_GIVEN INFORMATION_
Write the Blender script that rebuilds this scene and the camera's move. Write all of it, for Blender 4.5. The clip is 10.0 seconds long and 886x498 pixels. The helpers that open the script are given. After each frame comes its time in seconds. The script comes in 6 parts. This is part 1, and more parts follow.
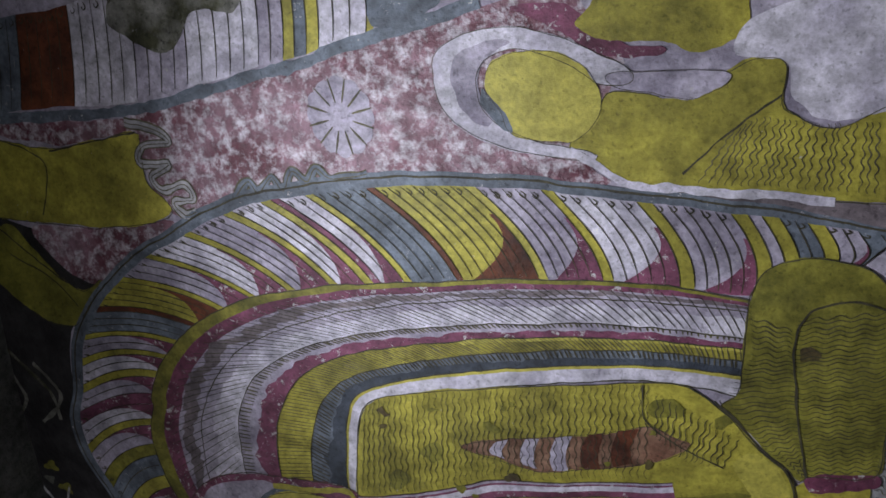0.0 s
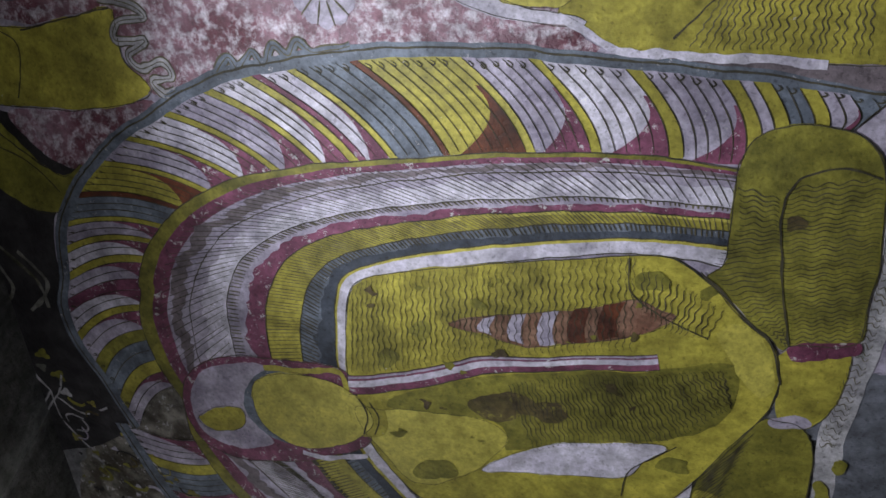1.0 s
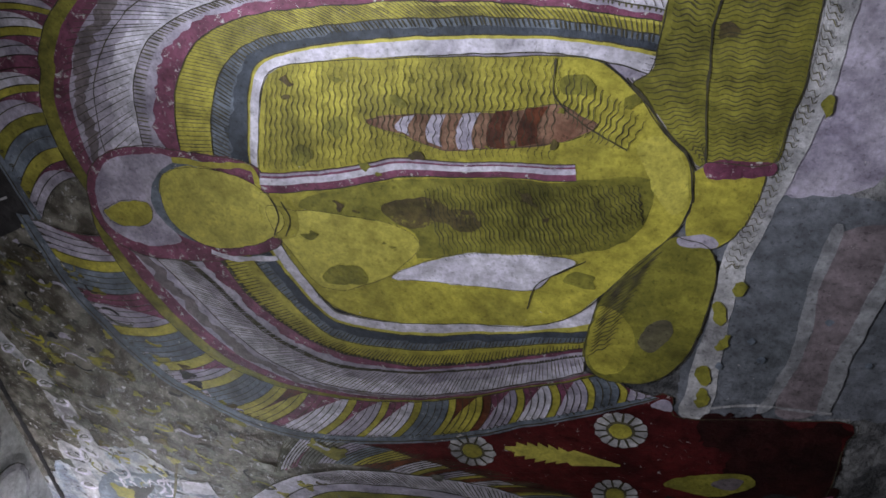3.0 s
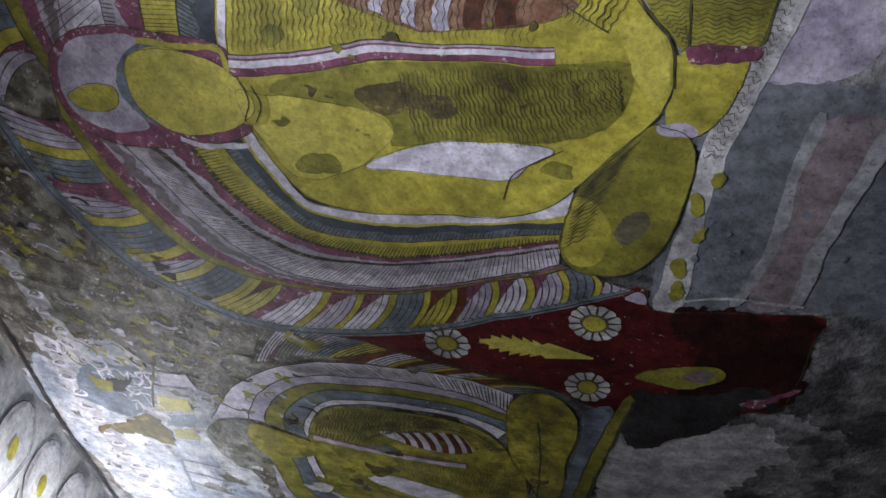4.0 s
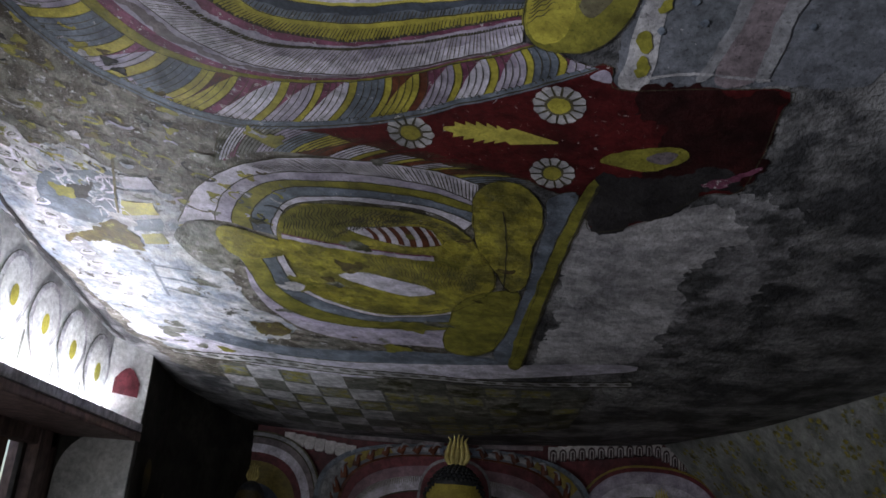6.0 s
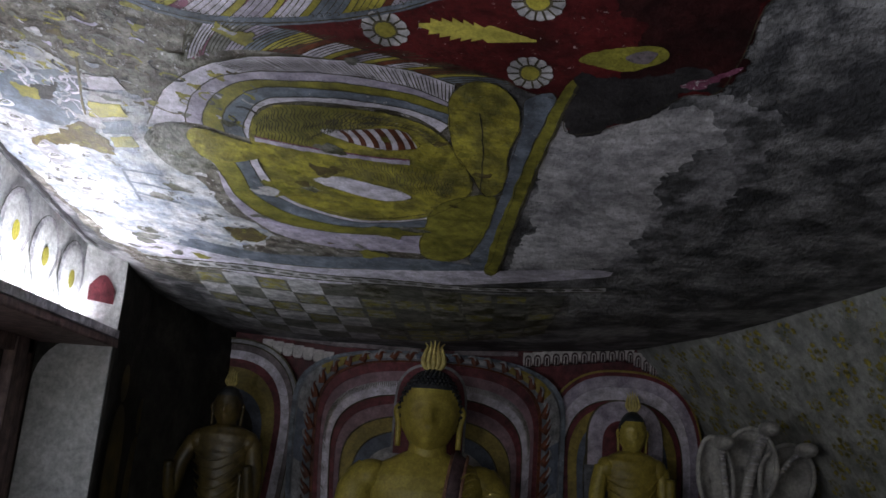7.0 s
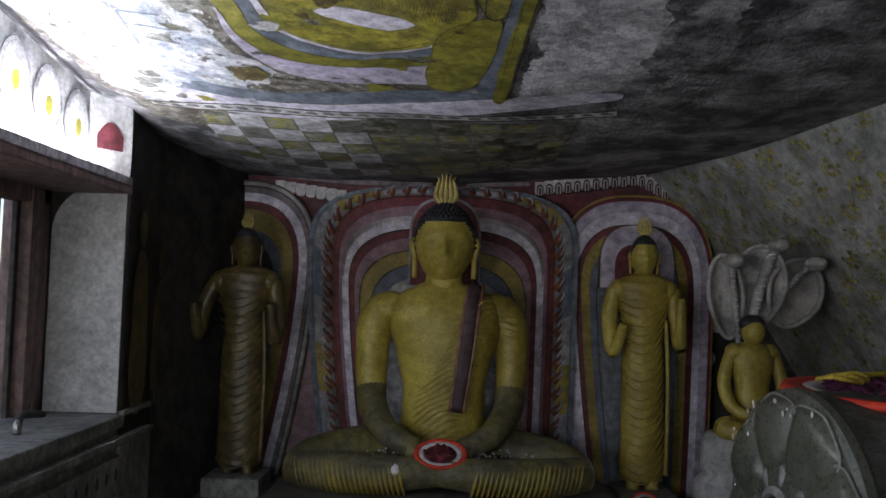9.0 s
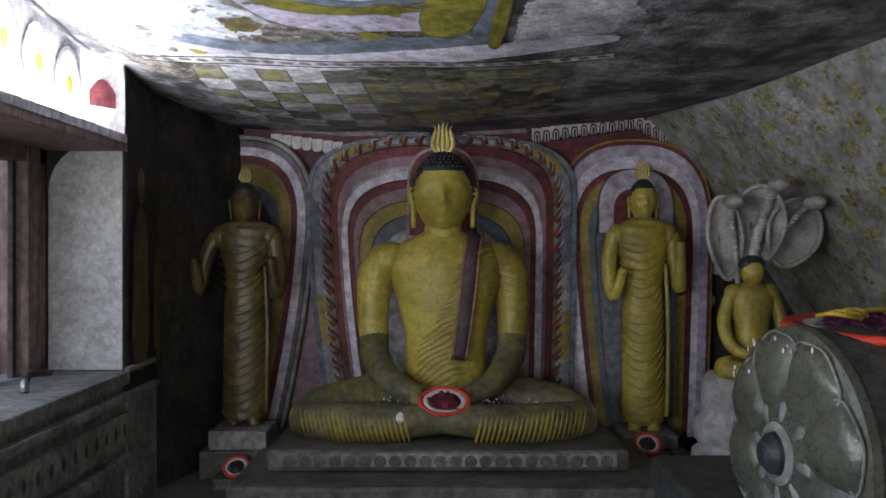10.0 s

_AIM OF THE TASK_
Strip out the pictures and quote the remaining data word for word.

_EXPECTED OUTPUT_
Write the Blender script that rebuilds this scene and the camera's move. Write all of it, for Blender 4.5. The clip is 10.0 seconds long and 886x498 pixels. The helpers that open the script are given. After each frame comes its time in seconds. The script comes in 6 parts. This is part 1, and more parts follow.
0.0 s
1.0 s
3.0 s
4.0 s
6.0 s
7.0 s
9.0 s
10.0 s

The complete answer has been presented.